The prostitutes were still there, and the johns, but she paid no attention to them. She just took her key, and went upstairs. She locked her door, and read the papers she'd bought, looking for employment agencies. And the next day, with the newspaper in hand, she hit the streets and started looking.
She went to three agencies, and they wanted to know how much experience she had, where she'd worked before, where she'd been. She told them she was from Watseka, had graduated from junior college there, and had taken secretarial courses in shorthand and typing. She admitted that she had no experience at all, hence no references, and they told her that they couldn't help her find work as a secretary without them. Maybe as a receptionist, or as a waitress, or salesgirl. At twenty with no experience and no references, she didn't have much to offer and they weren't embarrassed to say so.
“Have you thought of modeling?” they asked her in the second agency. And just to be nice, the woman jotted down two names. “They're modeling agencies. Maybe you should talk to them. You've got the look they want.” She smiled at Grace, and promised to call her at the hotel if any jobs opened up that didn't require experience, but she didn't hold out much hope to her.
Grace went to see her probation officer after that, and just seeing him was like a trip back to Dwight, or worse. It was incredibly depressing, and this time she didn't have Luana and Sally to protect her.
Louis Marquez was a small, greasy man, with beady litde eyes, a severely receding hairline, and a mustache. And when he saw Grace walk in, he stopped what he was doing and looked at her in amazement. He had never seen anyone who looked like that in his office. Most of his time was spent with drug addicts, and prostitutes, and the occasional dealer. It was rare for him to handle juveniles, and rarer still to see someone with charges as major as hers, who looked like Grace, and seemed as young and wholesome.
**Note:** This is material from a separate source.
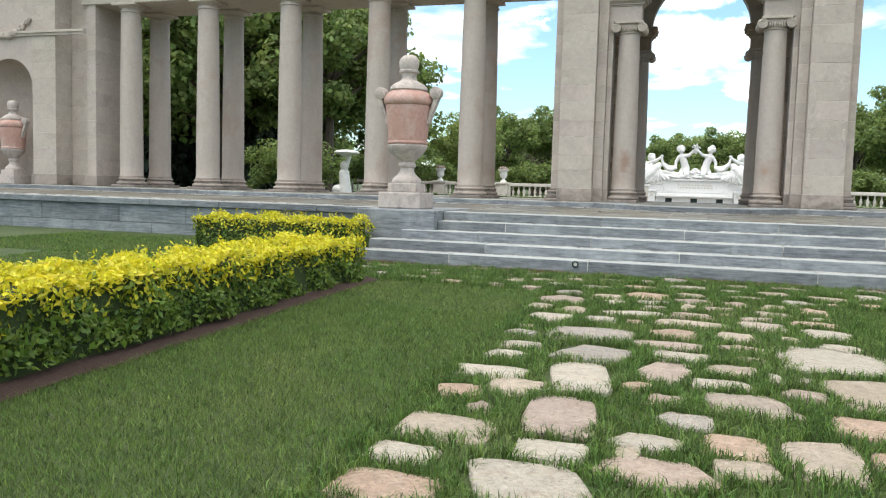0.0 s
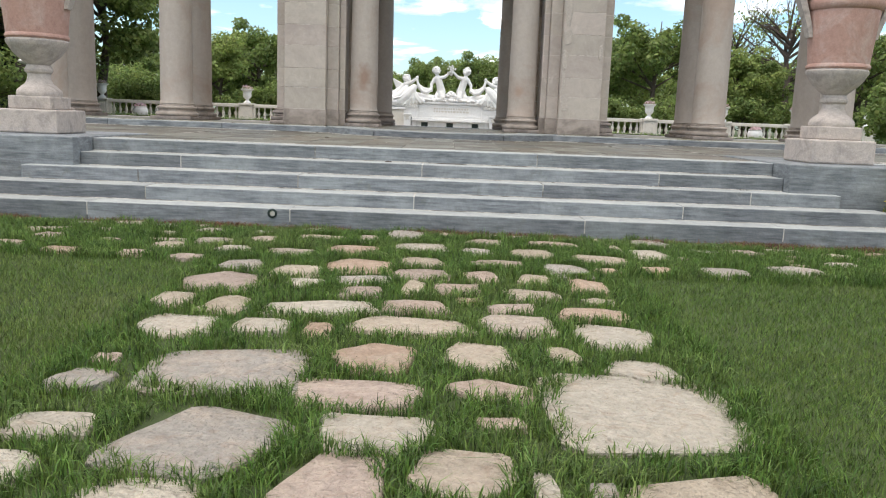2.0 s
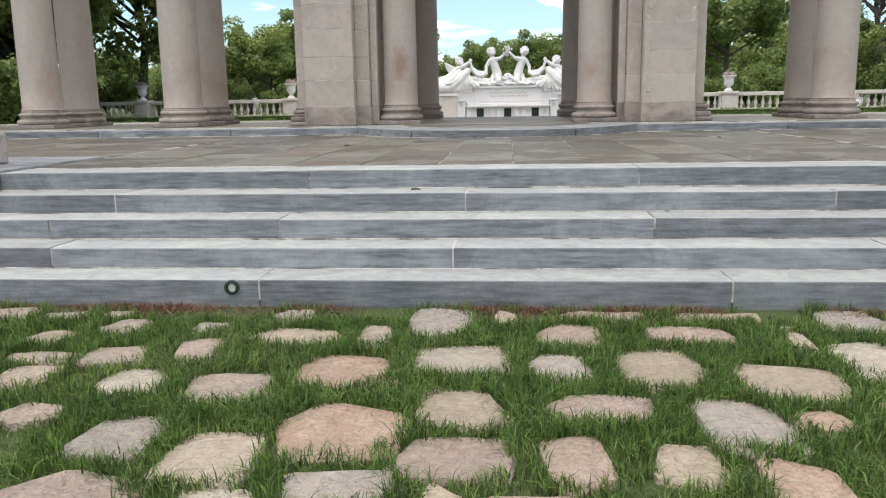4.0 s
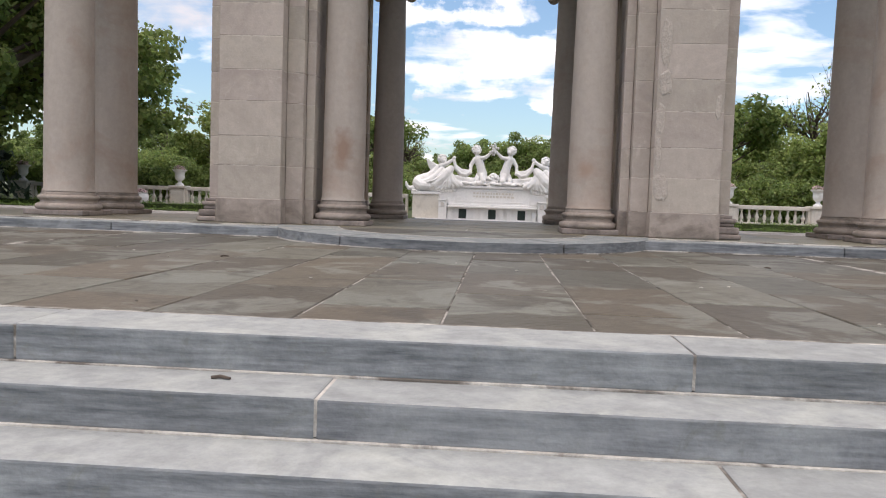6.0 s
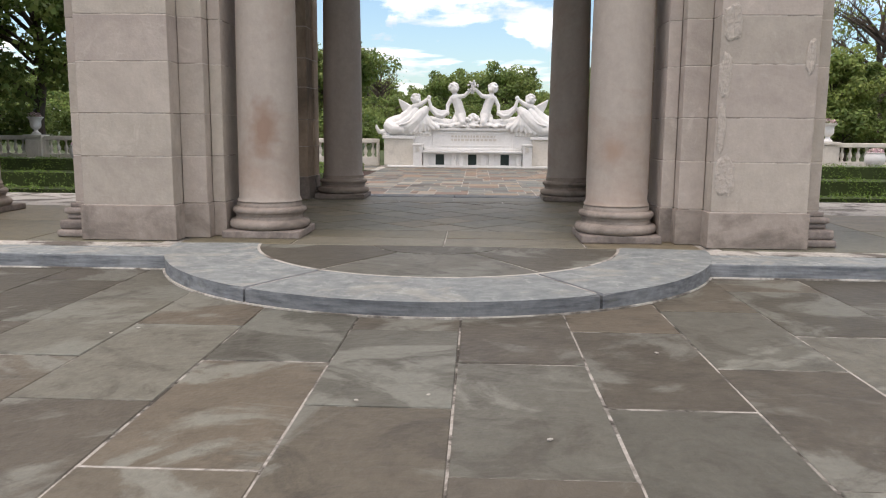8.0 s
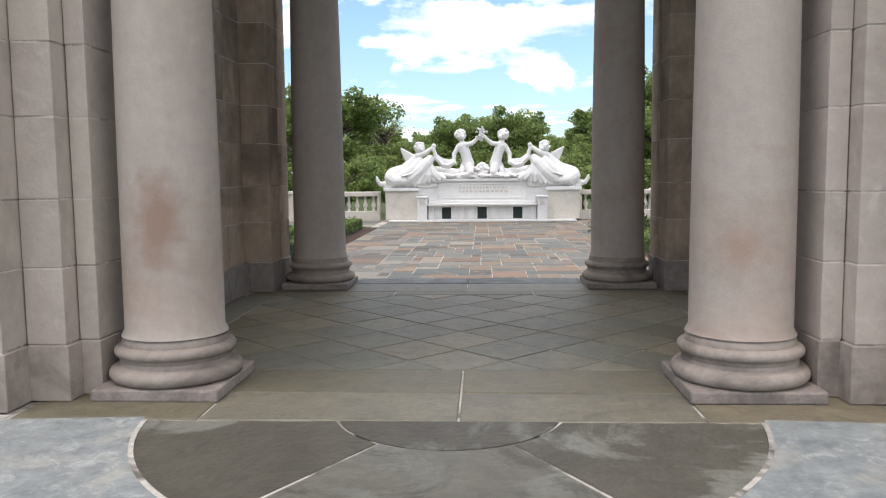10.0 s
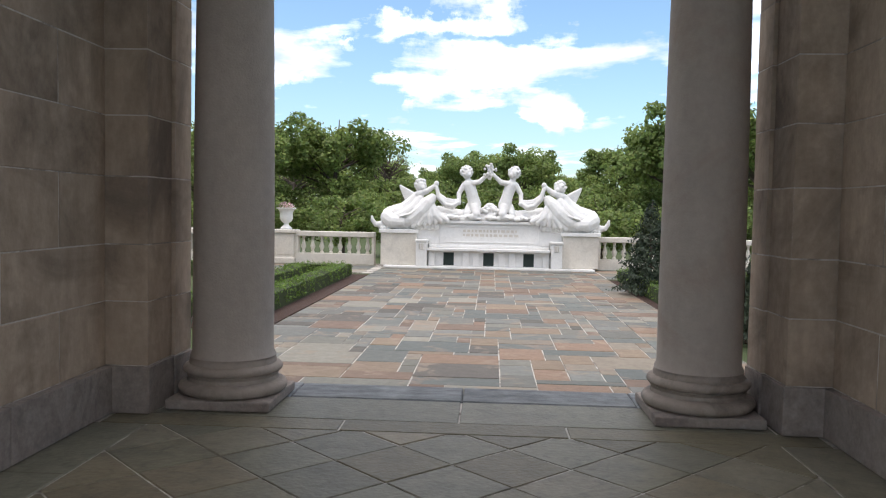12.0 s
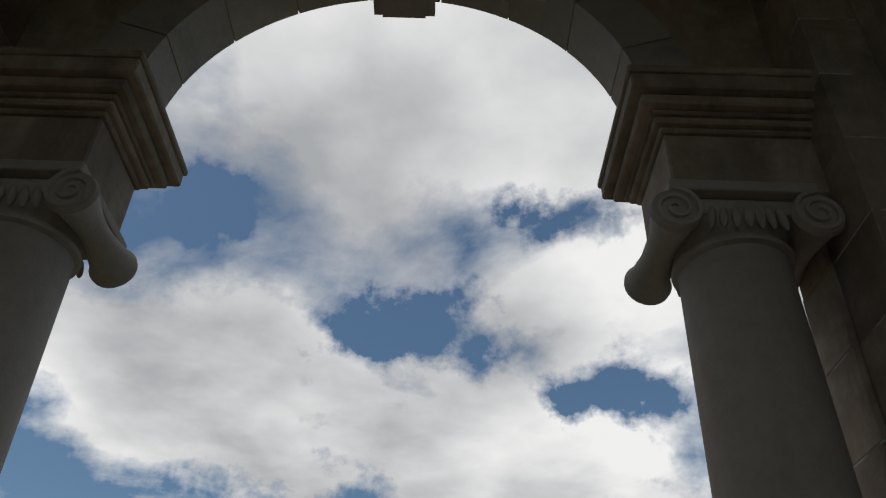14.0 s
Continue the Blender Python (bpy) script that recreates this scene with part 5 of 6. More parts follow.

She had bought herself a couple of skirts by then, a dark blue dress to go job-hunting in, and a black suit with a pink satin collar.
She was wearing the dark blue dress when she visited him, because she'd been out looking for work all day, and her feet were killing her from the high heels she was wearing.
“Can I help you?” he asked, looking puzzled, but intrigued. He was sure that she had come to the wrong office. But he was glad she had. He was happy for the distraction.
“Mr. Marquez?”
“Yes?” He gazed hungrily at her, unable to believe his good fortune. And his eyes grew wide, as she reached into her handbag and pulled out the familiar forms for probation. He glanced at them summarily, and then stared at her, unable to believe what he was reading. “You were at Dwight?” She nodded, looking calm. “That's a pretty heavy place,” he looked really startled. “How did you manage that for two years?”